Sopapillas are a large triangular and hollow puffs of crispy, light and somewhat chewy dough that has been deep fried, They are made with a wheat flour dough leavened with yeast and are just perfect for eating as snacks or desserts with toppings of honey, chocolate sauce, fruit and with a variety of fillings. They can also be made with self-raising flour.
You let the dough rise for about an hour, then knead and roll it out, and then cut it into triangles, which are deep fried for a couple of minutes. It is magic to watch them puff up into airy, hollow golden pockets - great for kids to see.
A sopapilla is a traditional type of quick bread or fried pastry popular in Argentina, New Mexico, Bolivia, Chile, Peru, Texas (a Tex-Mex Dish) and Uruguay. The term means 'bread soaked in oil', and is traditionally created using leavened wheat and masa harina mix, to which butter is added.
Sopapillas can be sweet or savory and can be sprinkled with cinnamon and sugar and drizzled with honey.
Alternatively, they can be stuffed with beans and chilies and eaten with many other savory and sweet fillings.
Mix the yeast with some warm water and a little honey in a medium size bowl, and leave for 5-10 minutes to activate. Then add the butter and sugar. Then slowly add the flour and salt. Knead the dough for at least two minutes, until the dough is smooth and elastic and well combined. Let the dough rise in a covered, greased bowl for about 60 minutes or until dough is roughly double its original size. Transfer the dough from the bowl to a board or bench top. Punch it down on a floured surface and knead gently.
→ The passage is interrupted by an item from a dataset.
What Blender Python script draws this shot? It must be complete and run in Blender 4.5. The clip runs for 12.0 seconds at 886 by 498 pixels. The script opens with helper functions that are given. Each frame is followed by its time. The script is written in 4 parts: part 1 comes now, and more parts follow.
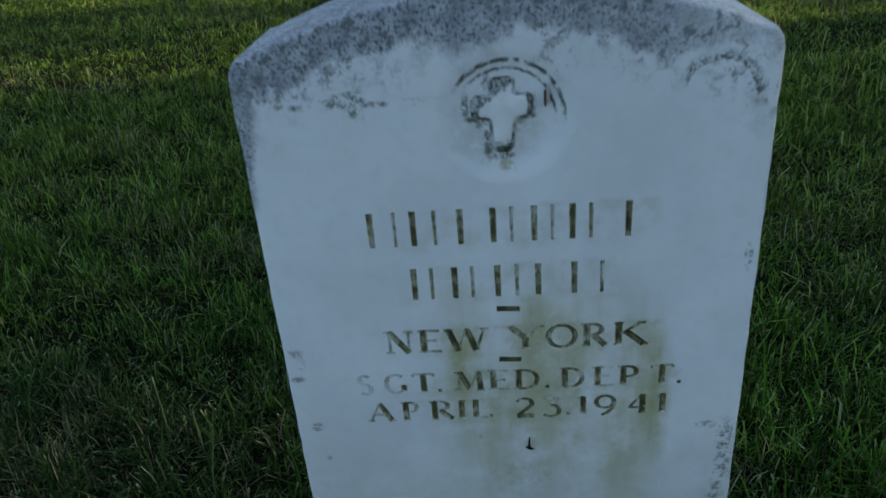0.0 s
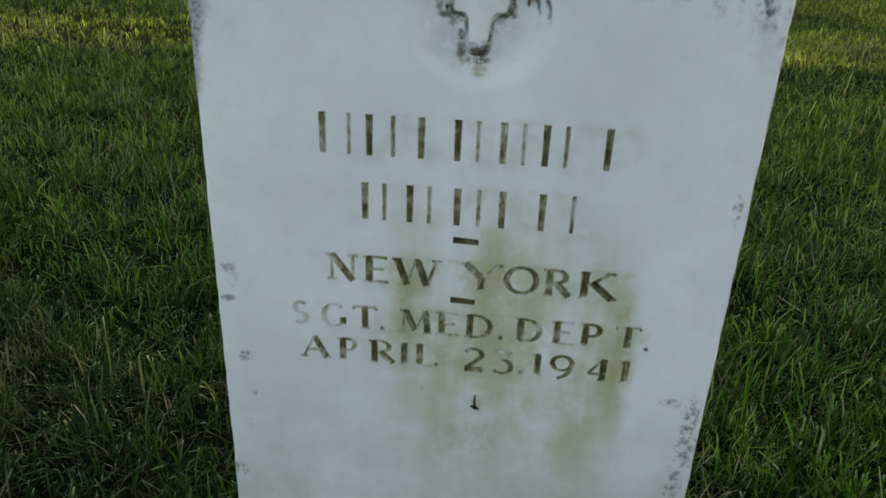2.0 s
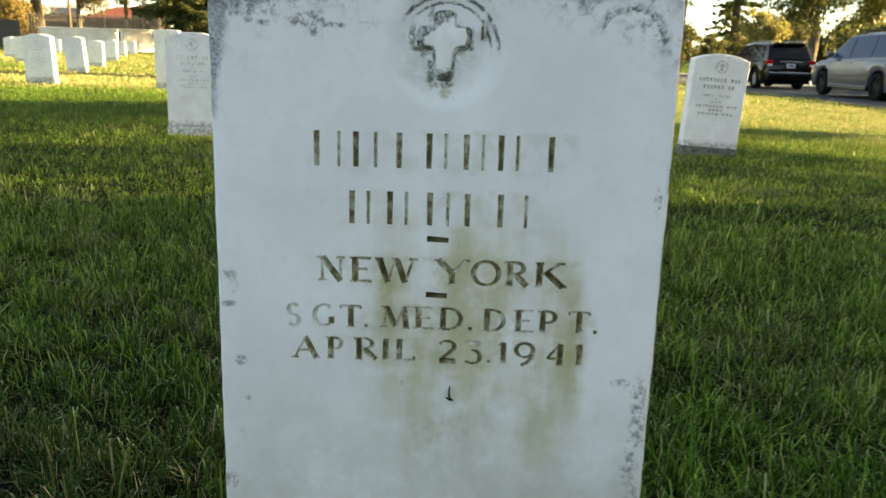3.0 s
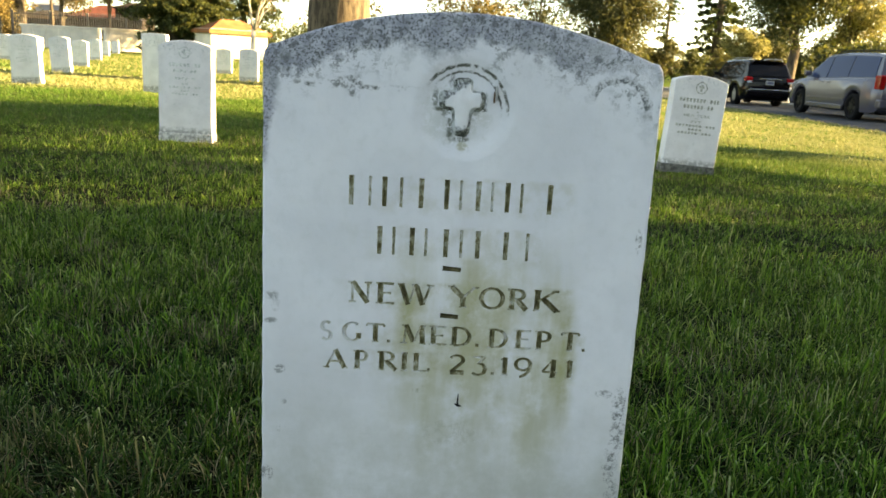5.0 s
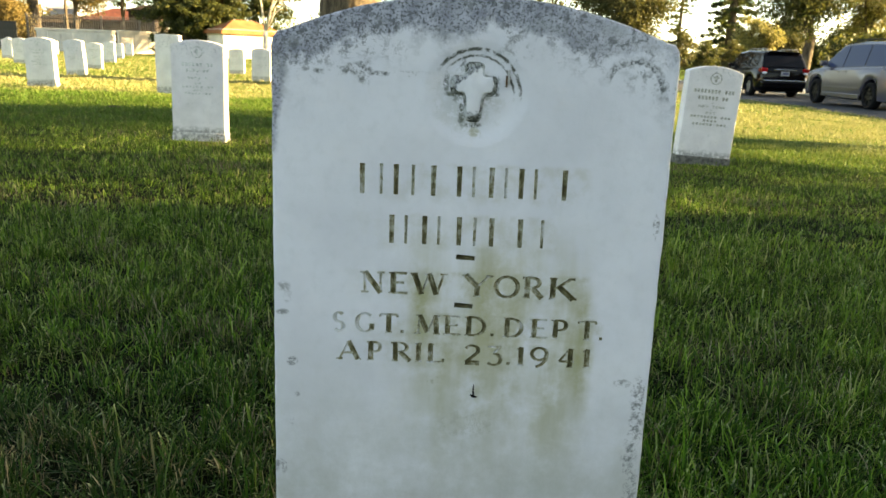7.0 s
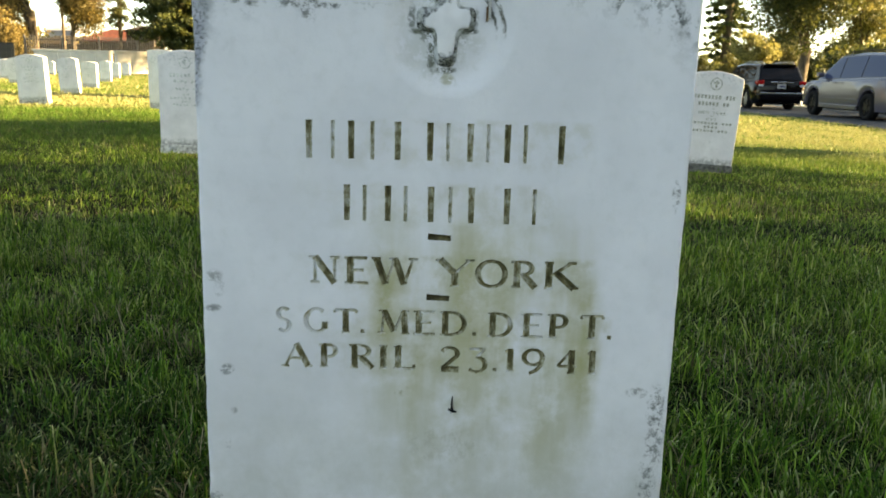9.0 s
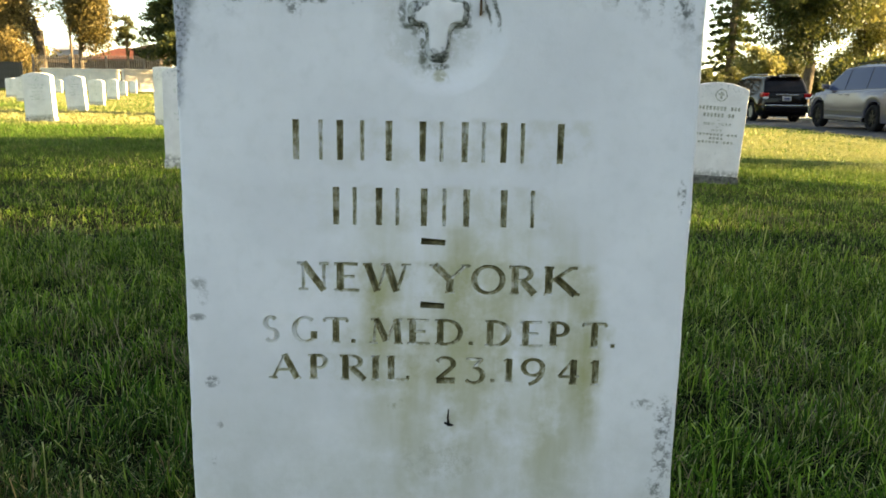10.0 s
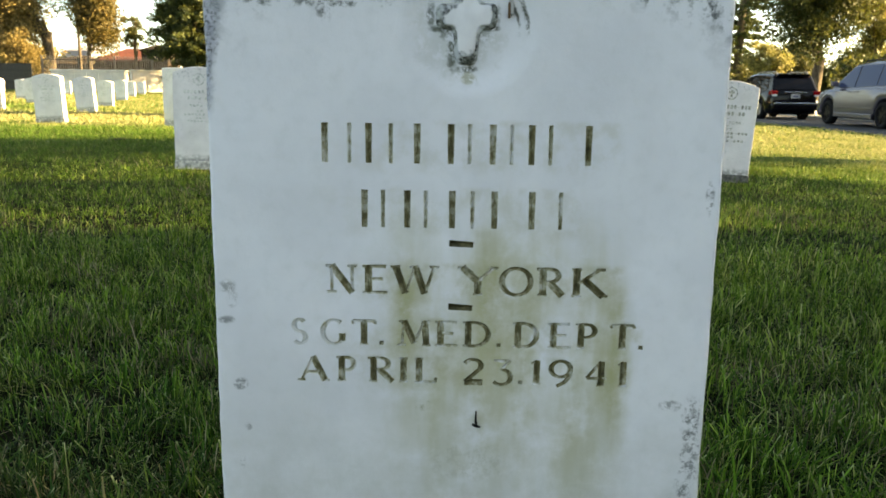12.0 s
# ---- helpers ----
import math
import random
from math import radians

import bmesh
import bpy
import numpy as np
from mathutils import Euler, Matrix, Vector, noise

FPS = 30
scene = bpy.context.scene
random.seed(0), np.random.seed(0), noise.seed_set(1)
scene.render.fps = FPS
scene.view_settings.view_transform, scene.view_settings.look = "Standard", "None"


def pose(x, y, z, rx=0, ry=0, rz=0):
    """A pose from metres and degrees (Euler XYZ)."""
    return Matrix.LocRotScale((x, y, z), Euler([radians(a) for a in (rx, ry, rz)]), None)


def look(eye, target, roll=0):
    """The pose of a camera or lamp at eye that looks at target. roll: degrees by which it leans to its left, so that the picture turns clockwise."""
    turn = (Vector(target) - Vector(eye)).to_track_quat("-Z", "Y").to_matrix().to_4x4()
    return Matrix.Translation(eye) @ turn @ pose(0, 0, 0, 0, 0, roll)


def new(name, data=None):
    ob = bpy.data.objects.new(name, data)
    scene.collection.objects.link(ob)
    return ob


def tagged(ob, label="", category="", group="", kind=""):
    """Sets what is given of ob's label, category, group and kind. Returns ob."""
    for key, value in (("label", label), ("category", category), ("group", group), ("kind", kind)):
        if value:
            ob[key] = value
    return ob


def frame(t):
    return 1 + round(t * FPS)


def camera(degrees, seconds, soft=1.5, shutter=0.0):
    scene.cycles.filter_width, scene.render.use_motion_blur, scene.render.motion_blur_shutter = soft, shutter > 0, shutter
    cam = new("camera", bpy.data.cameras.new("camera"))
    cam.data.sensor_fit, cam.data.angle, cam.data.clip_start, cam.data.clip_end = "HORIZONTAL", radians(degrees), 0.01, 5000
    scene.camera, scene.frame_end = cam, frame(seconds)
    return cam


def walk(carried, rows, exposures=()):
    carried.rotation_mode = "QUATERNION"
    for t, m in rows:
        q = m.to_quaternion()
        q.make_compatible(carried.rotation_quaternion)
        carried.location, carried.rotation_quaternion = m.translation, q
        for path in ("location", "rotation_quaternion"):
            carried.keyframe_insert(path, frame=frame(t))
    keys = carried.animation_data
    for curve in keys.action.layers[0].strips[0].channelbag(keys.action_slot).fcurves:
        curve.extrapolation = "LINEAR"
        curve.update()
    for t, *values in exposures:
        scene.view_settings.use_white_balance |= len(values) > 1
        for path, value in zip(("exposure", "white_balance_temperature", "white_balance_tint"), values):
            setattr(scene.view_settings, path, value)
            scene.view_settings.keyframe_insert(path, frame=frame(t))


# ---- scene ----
cam = camera(59.43, 12.0, soft=1.5, shutter=0.35)
cam.data.dof.use_dof, cam.data.dof.focus_distance, cam.data.dof.aperture_fstop = True, 0.95, 19.0
PATH = [
    (0, (-0.0002, -0.4458, 0.6963), (-0.1608, 1.3007, -0.2649), -4.82),
    (0.5, (0.0162, -0.4226, 0.6326), (-0.1840, 1.3407, -0.2897), -2.65),
    (1, (0.0089, -0.4189, 0.6219), (-0.1686, 1.3552, -0.2841), -0.31),
    (1.5, (0.0181, -0.4168, 0.6250), (-0.1527, 1.3530, -0.2907), 1.39),
    (2, (0.0281, -0.4266, 0.6130), (-0.1438, 1.3467, -0.2958), 2.14),
    (2.5, (0.0227, -0.4617, 0.5634), (-0.1369, 1.4202, -0.0945), 0.77),
    (2.7, (0.0175, -0.4820, 0.5420), (-0.1033, 1.4427, 0.0118), 1.67),
    (3, (0.0181, -0.5508, 0.5322), (-0.0302, 1.3865, 0.0378), 1.60),
    (3.2, (0.0062, -0.5899, 0.5442), (-0.0156, 1.3563, 0.0839), 2.29),
    (4.8, (-0.0081, -0.6400, 0.5750), (0.0045, 1.3027, 0.0999), 3.03),
    (5, (-0.0091, -0.6450, 0.5740), (-0.0075, 1.2978, 0.0989), 3.13),
    (5.5, (-0.0090, -0.6368, 0.5650), (-0.0181, 1.3046, 0.0845), 2.94),
    (6, (-0.0079, -0.6313, 0.5636), (-0.0233, 1.3092, 0.0795), 2.75),
    (6.5, (-0.0091, -0.6373, 0.5661), (-0.0366, 1.3027, 0.0808), 2.41),
    (7, (-0.0078, -0.6354, 0.5641), (-0.0429, 1.3047, 0.0797), 2.12),
    (8.8, (0.0067, -0.5438, 0.5169), (-0.0325, 1.3998, 0.0471), 1.40),
    (9, (0.0120, -0.5140, 0.5070), (-0.0226, 1.4362, 0.0647), 1.51),
    (9.5, (0.0187, -0.4921, 0.4985), (-0.0280, 1.4666, 0.0969), 1.21),
    (10, (0.0196, -0.4910, 0.4953), (-0.0317, 1.4669, 0.0900), 1.02),
    (10.5, (0.0153, -0.4917, 0.4949), (-0.0423, 1.4648, 0.0839), 0.98),
    (11, (0.0131, -0.4921, 0.4966), (-0.0508, 1.4641, 0.0854), 0.84),
    (11.5, (0.0072, -0.4906, 0.4966), (-0.0612, 1.4659, 0.0878), 0.78),
    (12, (0.0060, -0.4923, 0.4973), (-0.0643, 1.4644, 0.0897), 0.74),
]
walk(cam, [(t, look(eye, target, roll)) for t, eye, target, roll in PATH],
     exposures=[(0.0, 2.25, 7700, -2), (0.5, 2.4, 8200, -1), (1.0, 2.65, 9900, 2), (2.0, 2.9, 11700, 5), (2.7, 3.1, 11700, 5), (12.0, 3.1, 11500, 5)])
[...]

Then roll it out to form an oval or rectangle shape about a 1/4-inch (6 mm) thick. Using a pizza cutter or knife, cut out 3 inch (8 cm) squares. Next, cut squares diagonally to form triangles.
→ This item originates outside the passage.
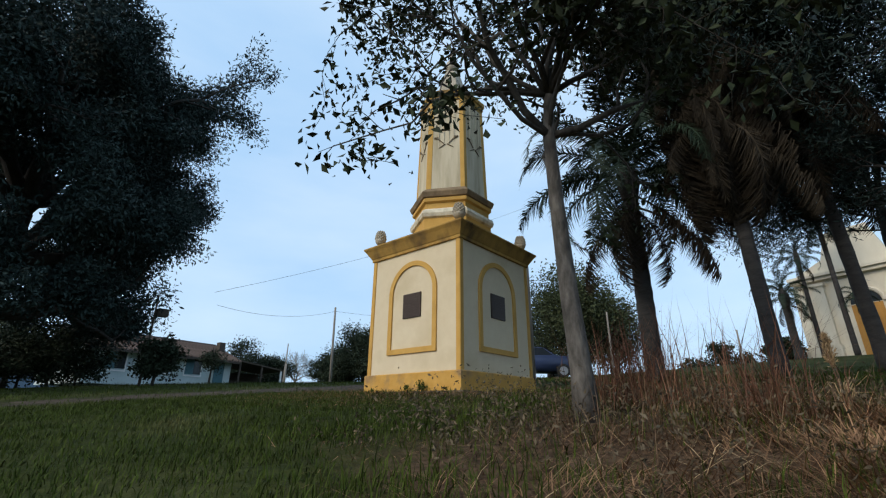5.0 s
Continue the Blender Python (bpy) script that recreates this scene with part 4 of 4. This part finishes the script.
def two_storey():
    b = thing("two_storey_building", "beige two-storey building with a red tiled roof", "building", pose(-27.3, -12.1, gz(-27.3, -12.1) - 0.1, 0, 0, -92))
    # front along local x from 0 to 9, facing local +y, roof over it
    part("wall", boxes((0, 9, -6, 0, -0.3, 4.6)), WALL_WARM, b)
    bm = rings([(1, 0), (0.02, 1)], 4, math.pi / 4)
    bmesh.ops.transform(bm, matrix=Matrix.Translation((4.5, -3, 4.6)) @ Matrix.Diagonal((7.2, 5.0, 2.4, 1)), verts=bm.verts)
    part("roof", bm, TILE_RED, b, "red tiled hip roof")
    for k in range(6):
        for z in (0.6, 2.9):
            w = part("window", boxes((0.5 + 1.45 * k, 1.3 + 1.45 * k, -0.05, 0.03, z, z + 1.3)), WINDOW, b)
            part("window_sill", boxes((0.4 + 1.45 * k, 1.4 + 1.45 * k, 0.0, 0.12, z - 0.1, z)), WALL_WARM, w)


two_storey()
shed = thing("garden_shed", "small low shed with a pale gable roof", "shed", pose(-22.6, -8.1, gz(-22.6, -8.1) - 0.1, 0, 0, 90))
part("wall", boxes((-0.9, 0.9, -1.2, 1.2, 0, 1.2)), WALL_WARM, shed)
bm = bmesh.new()
g = [bm.verts.new(p) for p in ((-1.15, -1.4, 1.1), (0, -1.4, 1.85), (1.15, -1.4, 1.1), (-1.15, 1.4, 1.1), (0, 1.4, 1.85), (1.15, 1.4, 1.1))]
bm.faces.new((g[0], g[1], g[4], g[3]))
bm.faces.new((g[1], g[2], g[5], g[4]))
bmesh.ops.recalc_face_normals(bm, faces=bm.faces)
bmesh.ops.solidify(bm, geom=list(bm.faces), thickness=0.08)
part("roof", bm, WHITE, shed)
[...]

Heat grape seed oil, or similar in a deep fryer or large pot and heat to 375 degrees F (190 degrees C). Fry the dough triangles in pairs for about one minute on each side. The dough should immediately puff out when it hits the hot oil. Drain on paper towels and then serve with a sprinkle of cinnamon and sugar. Provide honey to drizzle onto the hot broken sopapilla so it runs into the cavity. Various other fillings and toppings can be used.
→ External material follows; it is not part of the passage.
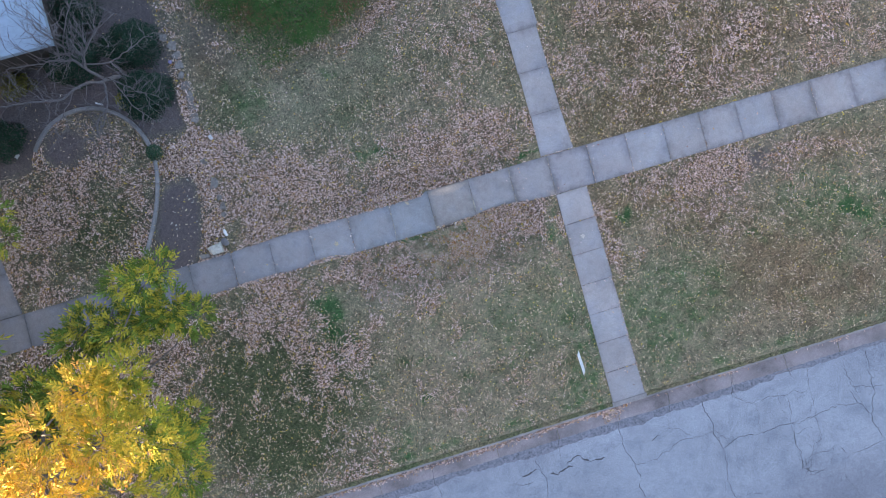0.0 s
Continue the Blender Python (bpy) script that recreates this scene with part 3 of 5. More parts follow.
def grid_mesh(name, x0, x1, y0, y1, res, hole=None):
    nx, ny = int(round((x1 - x0) / res)), int(round((y1 - y0) / res))
    X, Y = np.meshgrid(np.linspace(x0, x1, nx + 1), np.linspace(y0, y1, ny + 1), indexing="ij")
    x, y = X.ravel(), Y.ravel()
    z = lawn_z(x, y)
    g, s = green(x, y)[:, None], bare(x, y)[:, None]
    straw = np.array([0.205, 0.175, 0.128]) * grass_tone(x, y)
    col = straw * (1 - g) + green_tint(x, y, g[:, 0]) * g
    col = col * (1 - s) + np.array([0.118, 0.100, 0.103]) * s
    edge = (step(-0.12, -0.02, y) * (1 - step(0.5, 0.6, y)))[:, None] * s
    col = col * (1 - edge) + np.array([0.112, 0.090, 0.077]) * edge
    # brown leaf debris and the shade in its gaps, both put into the turf colour
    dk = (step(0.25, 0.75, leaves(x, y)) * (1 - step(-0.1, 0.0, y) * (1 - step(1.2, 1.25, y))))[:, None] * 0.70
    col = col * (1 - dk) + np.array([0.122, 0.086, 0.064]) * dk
    i, j = np.meshgrid(np.arange(nx), np.arange(ny), indexing="ij")
    a = (i * (ny + 1) + j).ravel()
    keep = np.ones(len(a), bool)
    if hole is not None:
        cx, cy = x[a] + res / 2, y[a] + res / 2
        for hx0, hx1, hy0, hy1 in hole:
            keep &= ~((cx > hx0) & (cx < hx1) & (cy > hy0) & (cy < hy1))
    a = a[keep]
    b, c, d = a + ny + 1, a + ny + 2, a + 1
    tris = np.concatenate([np.stack([a, b, c], 1), np.stack([a, c, d], 1)])
    return mesh_np(name, np.stack([x, y, z], 1), tris, M_TURF, True, np.concatenate([col, 1 - 0.6 * s], 1))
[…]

Using a large bowl, mix together the flour, salt, baking powder and shortening. Slowly mix in the warm water. Mix well until the dough stiffens slightly and is smooth. Cover the bowl and set aside for about 20-30 minutes. Roll the dough out on floured board until about 1/4 inch (6 mm thick). Cut into 3 inch (8 cm) squares and then cut diagonally to form triangles. Heat the oil in a large heavy frying pan or deep-fryer to 375 degrees F (190 degrees C). Fry until both sides are golden brown on both sides and the sopapillas are puffed out (about one minute per side). Drain on paper towels and serve hot.
For the Filling
Combine the yeast with warm water and a little sugar or honey. Set aside for 10-20 minutes for the yeast to start frothing and expanding. Add the flour and salt to a large bowl. You can use a stand mixer or food processor if you like, or mix by hand. Add the sugar and melted butter to the yeast and water mixture. Then pour all of the liquid into the flour in a bowl. Mix and knead the mixture by hand or on the mixer or food processor until the dough forms a ball and is smooth and elastic. Over the bowl and leave in a warm place for about 60 minutes, or until the dough doubles in size. Then transfer the dough to a flat floured surface, punch it down and knead gently. Roll the dough out into a rectangle that is about 1/4 inch (6 mm) thick. Cut out the sopapillas to the desired size and shape. Shallow or deep fry pairs of sopapillas, on both sides for about one minute each side. Remove and drain the sopapillas on paper towels.
Once sopapillas have drained and cooled, tear them open and stuff the inner pockets with your desired savory fillings.